For fans who liked to see drivers from all disciplines compete, the end of IROC leaves a void. It was the only time they ever got the true superstars of one sport together for a single 100-mile race. Despite once being called the Masters of automobile competition, it was perhaps more of a “skins game,” the concept being to find the all-around racing champ by putting competitors in cars that were identically prepared. The only variable was the adjustment of the steering wheel and seat position to accommodate the size of the driver. The pit crews were put together by IROC itself, preventing any driver from having a team that might try to tweak things during a race.
After the four events, the winner was awarded a $1 million prize, which made it one of the most lucrative series going. When the series began in 1974, it took a high-end approach, as drivers tooled around various venues in Porsches. From 1975-89, Camaros were the vehicles of choice, while Dodge Daytonas were used from 1990-93.
Dodge Avengers took to the tracks in 1994 and 1995, and from 1996 to the end, guys like Mark Martin and Tony Stewart competed in Pontiac Trans Ams.

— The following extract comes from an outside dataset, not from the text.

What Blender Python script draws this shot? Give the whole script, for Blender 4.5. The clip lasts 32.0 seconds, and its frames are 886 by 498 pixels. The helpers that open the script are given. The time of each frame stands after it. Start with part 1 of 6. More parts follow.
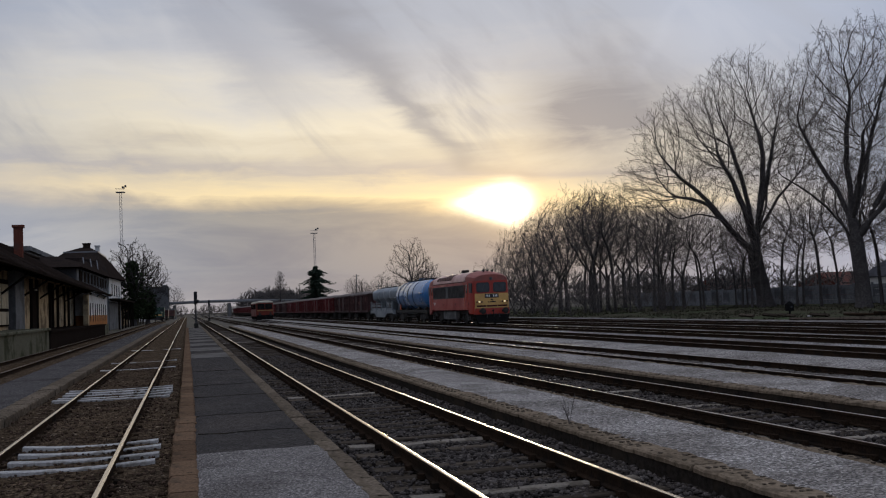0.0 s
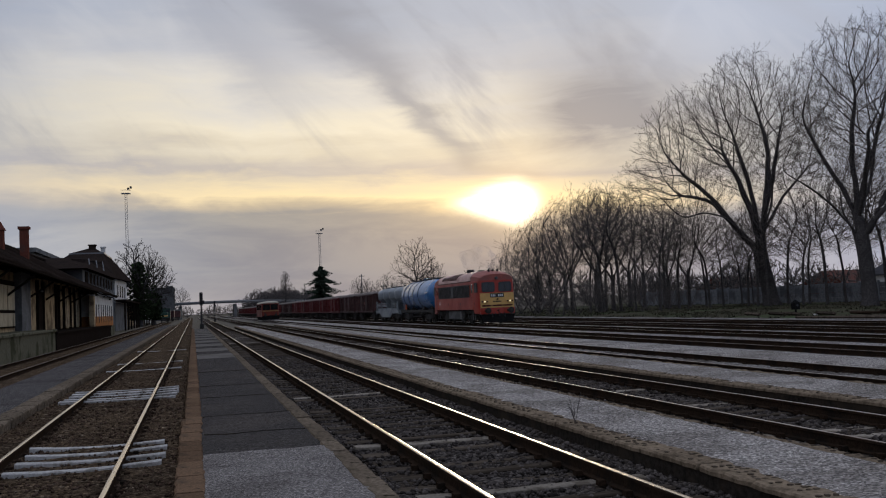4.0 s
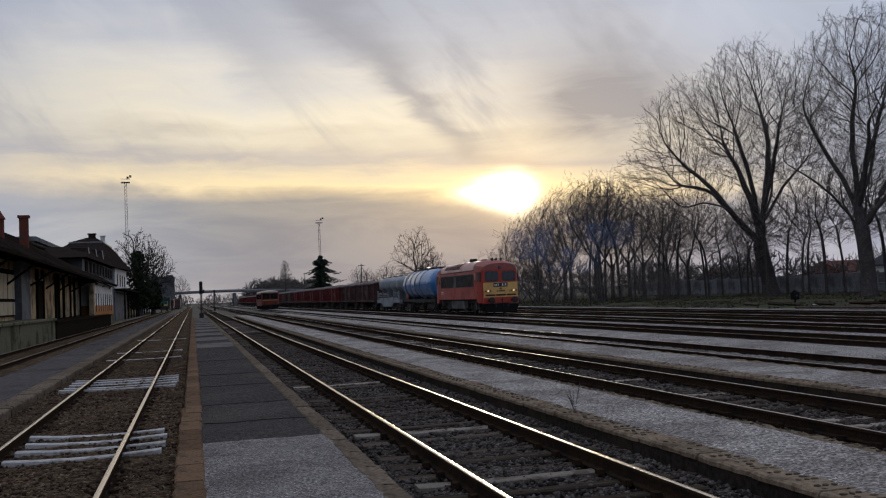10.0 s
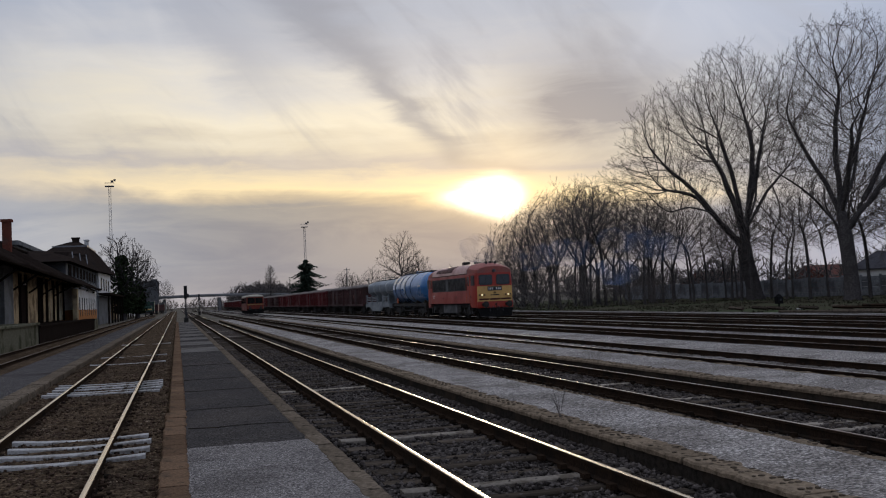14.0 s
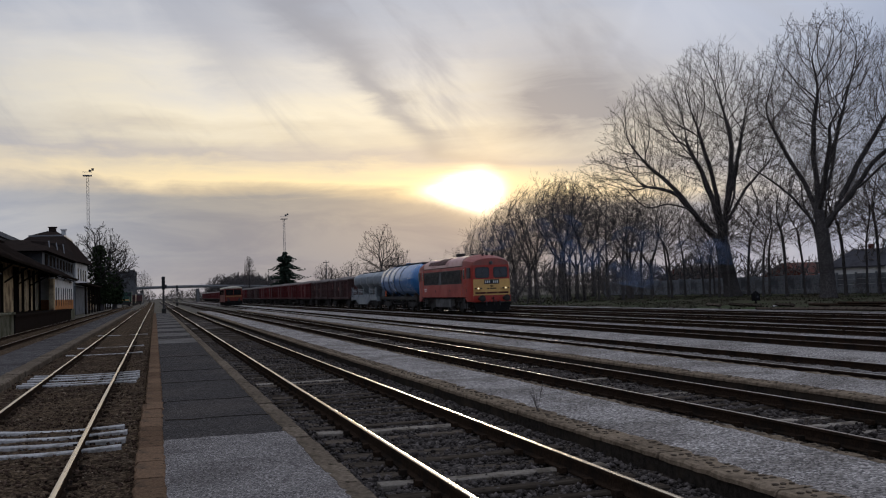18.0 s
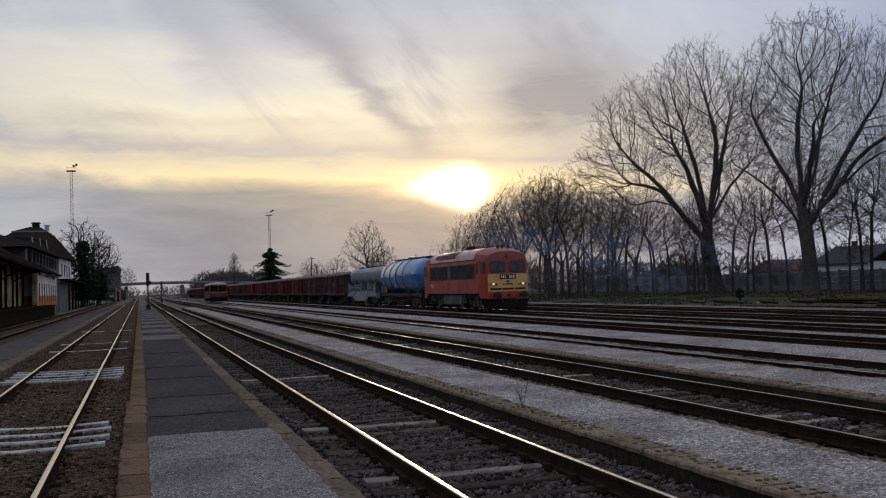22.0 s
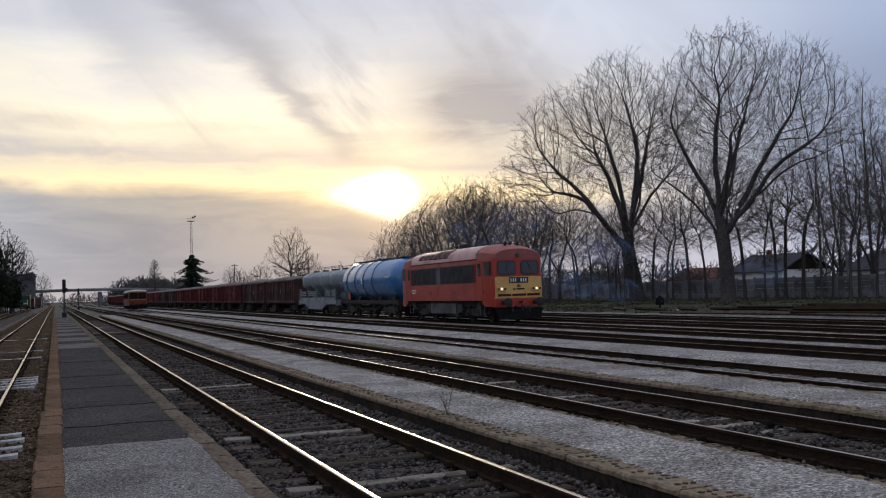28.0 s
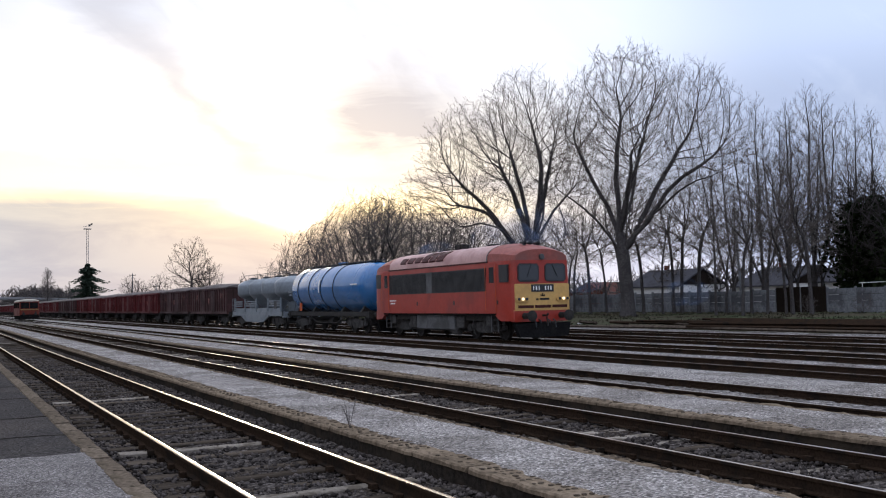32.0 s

If there was one major knock to IROC it was that it was heavily weighted in favor of stock car drivers. It would include stars of open-wheel series and even occasionally World of Outlaws pilots, but the races were run on NASCAR tracks in cars that were most like NASCAR machines. The first six champions were open-wheel guys, but the last 20 were NASCAR Cup drivers. Martin was the most dominant, claiming five crowns, while the late Dale Earnhardt won the title four times.
Often an IROC race was lost in the media and spectator shuffle of a big NASCAR weekend, usually run on a Saturday before a Busch (now Nationwide) event. Still, it was hard to find a driver who didn’t like both the concept and the competition.
“I’ve been so proud to compete against the best of the best in the IROC series,” says 1979 champion Mario Andretti. “It’s been a great part of my career, and I don’t think I could have truly considered my career complete unless I would have competed in IROC.”
With sponsorship dollars at a premium – even NASCAR and the IRL have issues in that department – IROC proved to be the odd series out.